Is Hong Kong mocking the elderly poor with half-hearted pension scheme?
I.M. Wright (“Hong Kong’s public annuity scheme: are the elderly being short-changed?”, July 12) unmasks our government’s “bring your own money” retirement plan. This is completely different from the universal pension plans in many Scandinavian or other European countries, where the elderly can stop working at a certain age, automatically receiving sufficient monthly payment from taxes on the market labour force and their own contributions when employed. Extra savings become non-essential, except for indulging in personal interests.
Our bean-counting Scrooge government looks like it cares enough, but cannot hide the half-heartedness of its intention to ease the lot of Hongkongers facing financial hardship, hiding behind our meagre savings instead.
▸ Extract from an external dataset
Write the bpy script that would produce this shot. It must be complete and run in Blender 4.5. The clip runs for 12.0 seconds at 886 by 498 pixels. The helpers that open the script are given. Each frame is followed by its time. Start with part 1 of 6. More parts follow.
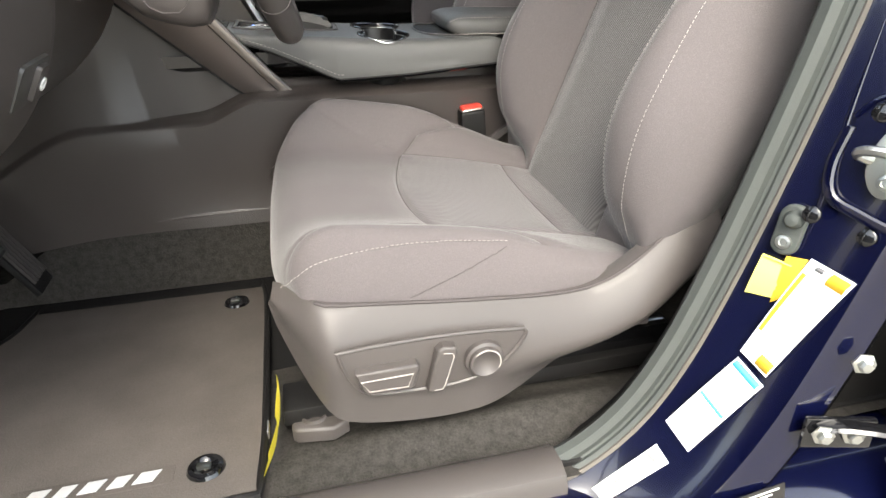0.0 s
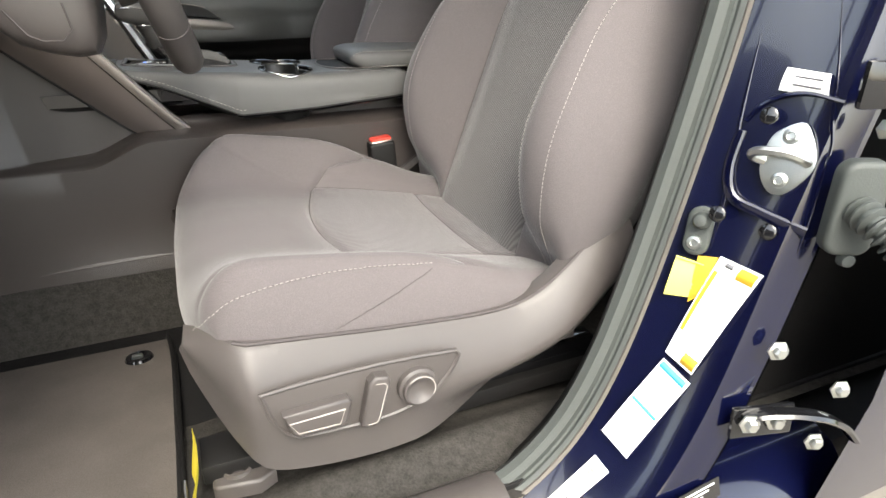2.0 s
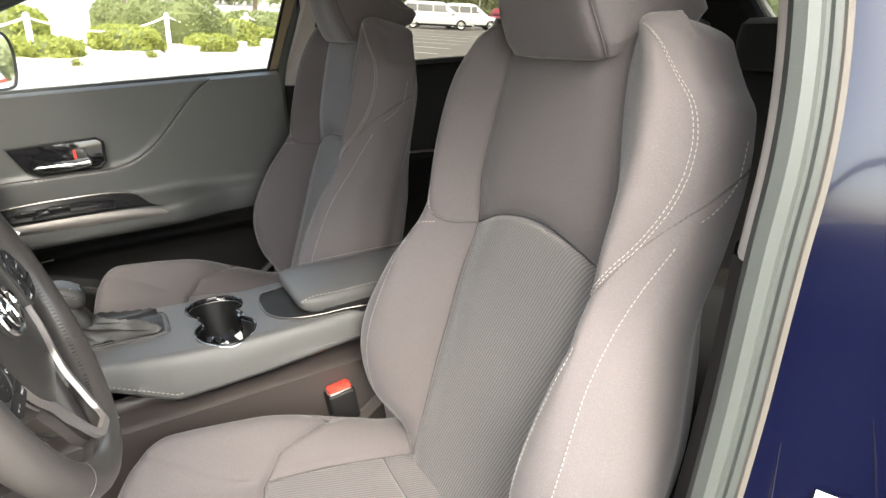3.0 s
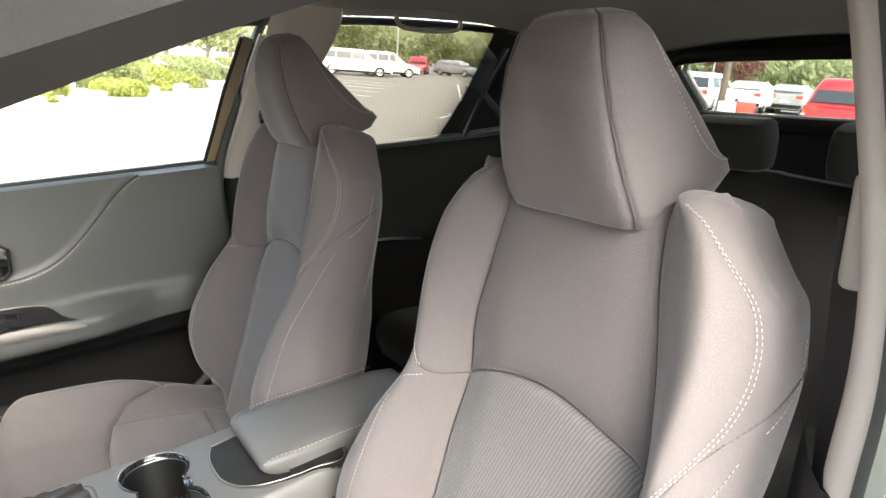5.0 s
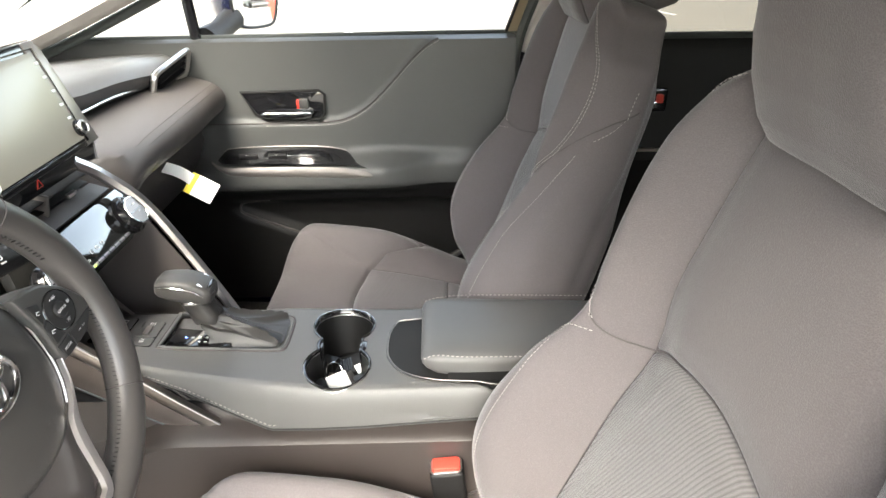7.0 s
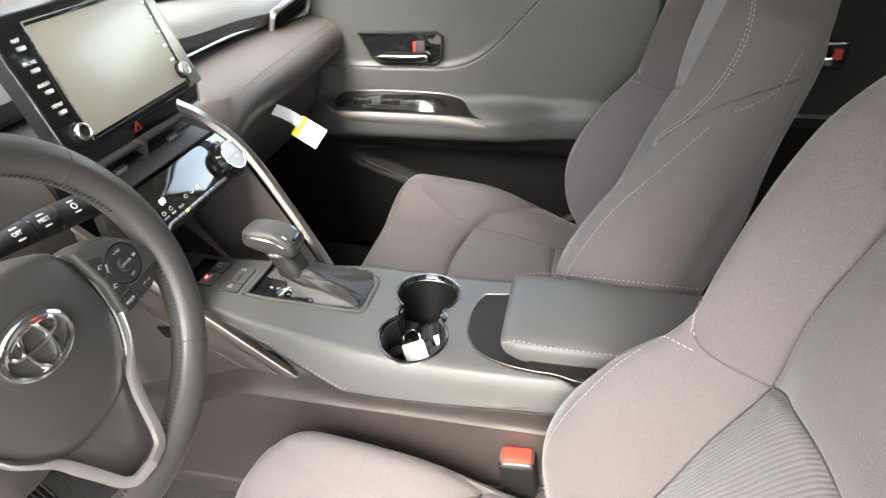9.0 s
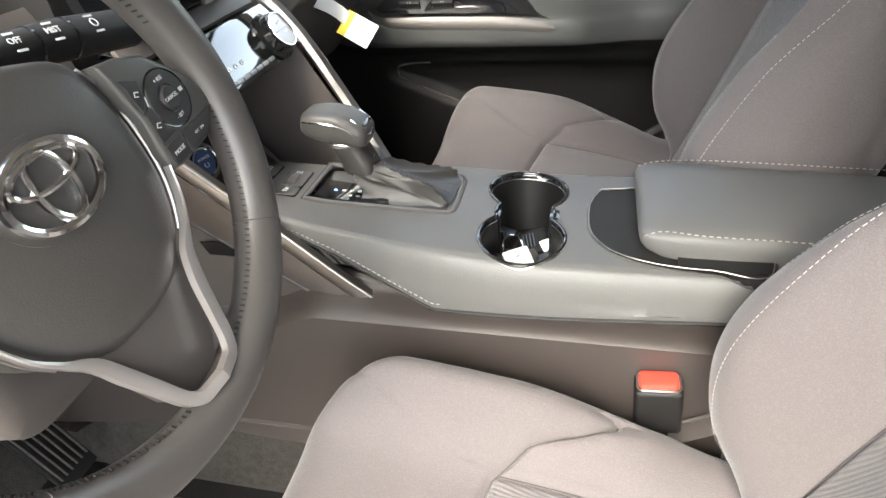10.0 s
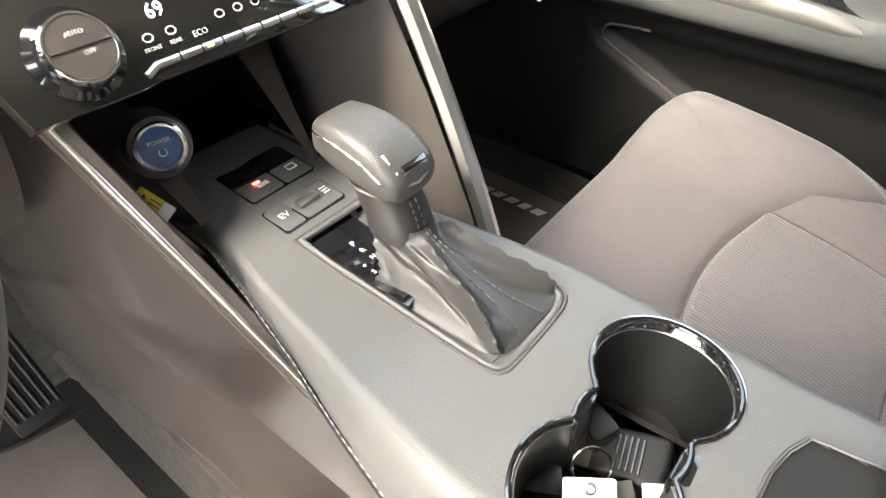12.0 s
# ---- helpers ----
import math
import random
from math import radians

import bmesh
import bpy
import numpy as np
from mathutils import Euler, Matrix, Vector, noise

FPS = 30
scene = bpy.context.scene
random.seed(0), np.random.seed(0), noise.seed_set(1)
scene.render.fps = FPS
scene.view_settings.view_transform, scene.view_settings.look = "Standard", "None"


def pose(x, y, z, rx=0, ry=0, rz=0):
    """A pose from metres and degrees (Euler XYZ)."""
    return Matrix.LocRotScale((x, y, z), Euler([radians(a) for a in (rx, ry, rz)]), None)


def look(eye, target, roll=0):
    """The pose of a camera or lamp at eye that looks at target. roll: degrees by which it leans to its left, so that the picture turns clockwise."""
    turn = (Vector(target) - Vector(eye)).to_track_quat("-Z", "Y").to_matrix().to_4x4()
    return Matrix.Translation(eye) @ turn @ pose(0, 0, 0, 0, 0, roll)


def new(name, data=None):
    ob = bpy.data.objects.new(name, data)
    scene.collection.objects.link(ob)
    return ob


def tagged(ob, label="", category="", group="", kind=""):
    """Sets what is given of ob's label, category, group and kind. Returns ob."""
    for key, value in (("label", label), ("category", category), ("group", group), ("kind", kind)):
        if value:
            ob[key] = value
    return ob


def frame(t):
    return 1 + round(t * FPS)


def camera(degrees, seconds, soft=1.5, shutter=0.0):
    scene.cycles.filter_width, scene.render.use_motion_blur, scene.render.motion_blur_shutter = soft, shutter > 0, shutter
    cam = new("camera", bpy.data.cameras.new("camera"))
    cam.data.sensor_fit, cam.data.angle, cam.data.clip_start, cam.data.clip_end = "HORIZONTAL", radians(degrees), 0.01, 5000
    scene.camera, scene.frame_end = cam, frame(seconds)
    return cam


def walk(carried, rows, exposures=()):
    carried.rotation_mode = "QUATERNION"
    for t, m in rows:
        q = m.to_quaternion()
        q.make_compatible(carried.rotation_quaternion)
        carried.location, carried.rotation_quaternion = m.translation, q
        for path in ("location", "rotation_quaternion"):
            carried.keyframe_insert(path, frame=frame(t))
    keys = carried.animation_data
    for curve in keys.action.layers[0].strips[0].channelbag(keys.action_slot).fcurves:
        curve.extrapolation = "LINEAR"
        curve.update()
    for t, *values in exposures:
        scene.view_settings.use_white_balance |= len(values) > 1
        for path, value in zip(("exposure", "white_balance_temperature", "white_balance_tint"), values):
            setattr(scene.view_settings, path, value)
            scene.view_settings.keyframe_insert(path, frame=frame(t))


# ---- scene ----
import functools
import itertools

cam = camera(73.0, 12.0)
CAR = pose(0, 0, 0, -3.3, -4.7, 0)  # how the car sits on the lot
PATH = [
    (0, (-0.110, -1.180, 0.908), (0.312, 0.523, -0.051), -0.1),
    (0.5, (-0.126, -1.172, 0.890), (0.465, 0.495, -0.044), -0.3),
    (1, (-0.131, -1.172, 0.885), (0.514, 0.482, -0.036), 0.3),
    (1.5, (-0.122, -1.167, 0.884), (0.545, 0.486, -0.022), 0.2),
    (2, (-0.125, -1.170, 0.882), (0.604, 0.496, 0.049), 0.1),
    (2.5, (-0.073, -1.115, 0.993), (0.714, 0.553, 0.219), -1.6),
    (3, (-0.026, -0.960, 1.176), (0.846, 0.688, 0.451), -3.2),
    (3.5, (-0.013, -0.855, 1.254), (0.972, 0.757, 0.598), -3.9),
    (3.7, (-0.022, -0.836, 1.257), (1.012, 0.764, 0.647), -3.3),
    (5.3, (-0.027, -0.788, 1.293), (1.095, 0.752, 0.685), -1.8),
    (5.5, (-0.020, -0.782, 1.288), (1.075, 0.775, 0.676), -2.1),
    (6, (-0.018, -0.772, 1.278), (0.995, 0.828, 0.637), -2.2),
    (6.5, (0.068, -0.765, 1.233), (0.693, 0.993, 0.514), -1.4),
    (7, (0.206, -0.717, 1.259), (0.220, 1.058, 0.337), -1.0),
    (7.5, (0.229, -0.663, 1.289), (-0.055, 1.010, 0.231), -1.0),
    (7.7, (0.233, -0.640, 1.289), (-0.098, 1.012, 0.212), -1.1),
    (9.3, (0.252, -0.620, 1.252), (-0.153, 1.013, 0.171), -2.9),
    (9.5, (0.223, -0.609, 1.250), (-0.179, 0.991, 0.119), -3.3),
    (10, (0.119, -0.571, 1.088), (-0.319, 1.008, -0.058), -5.4),
    (10.5, (0.048, -0.453, 1.015), (-0.504, 1.060, -0.172), -4.8),
    (11, (0.035, -0.361, 1.018), (-0.675, 1.057, -0.200), -3.5),
    (11.5, (0.046, -0.276, 1.025), (-0.769, 1.039, -0.241), -0.8),
    (12, (0.085, -0.210, 1.036), (-0.821, 0.966, -0.304), 0.7),
]
EXPOSURES = [(0, 2.5, 6850, 5), (2, 2.5, 6850, 5), (2.5, 2.75, 6900, 5), (2.8, 2.9, 6900, 5), (3.5, 3.45, 7000, 5), (5.5, 3.7, 6850, 5), (6.2, 3.68, 6800, 5), (7, 3.6, 6900, 5), (9.5, 3.75, 6900, 5), (10, 3.58, 6900, 5), (10.5, 3.72, 6900, 5), (11.1, 4.1, 6950, 5), (11.5, 4.4, 7050, 5), (12, 4.55, 7250, 5)]
walk(cam, [(t, CAR @ look(eye, target, roll)) for t, eye, target, roll in PATH], EXPOSURES)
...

A truly warm-hearted government would raise the upper limit of the HK$3,485 elderly allowance and include decent housing and cost of living expenditures, especially for those living in poverty. Enable them to enjoy more freedom from having to save every cent and feel honoured for the contribution made to society when they were young.
Edmond Pang, Fanling
Why city’s new pension scheme fails the elderly
I refer to the introduction of the HKMC Life Annuity Scheme earlier this month. I agree with your correspondents who don’t think that it is an effective way to relieve the pressure on the welfare system, and it would not be profitable for elderly Hongkongers either.
The minimum entry fee to join the scheme, launched by the Hong Kong Mortgage Corporation, is HK$50,000, which means that retirees from the lower income group would be unable to join, as they would be hard pressed, if not altogether unable, to pledge that amount of money at one go.
A recent study showed that more than three quarters of Hong Kong residents aged 55 and over have not made adequate provisions for their twilight years. So the pressure on the government welfare system is likely to remain.
Also, even for those elderly people who can invest, it would not be a profitable move. Even if someone aged 65 invested the maximum of HK$1 million, the fixed interest rate will be only about 4 per cent, which does not take inflation risk into account.
Therefore, if the inflation rate in the coming years rises any higher, which is not unlikely, these retirees will be faced with a fall in the real value of their returns on investment.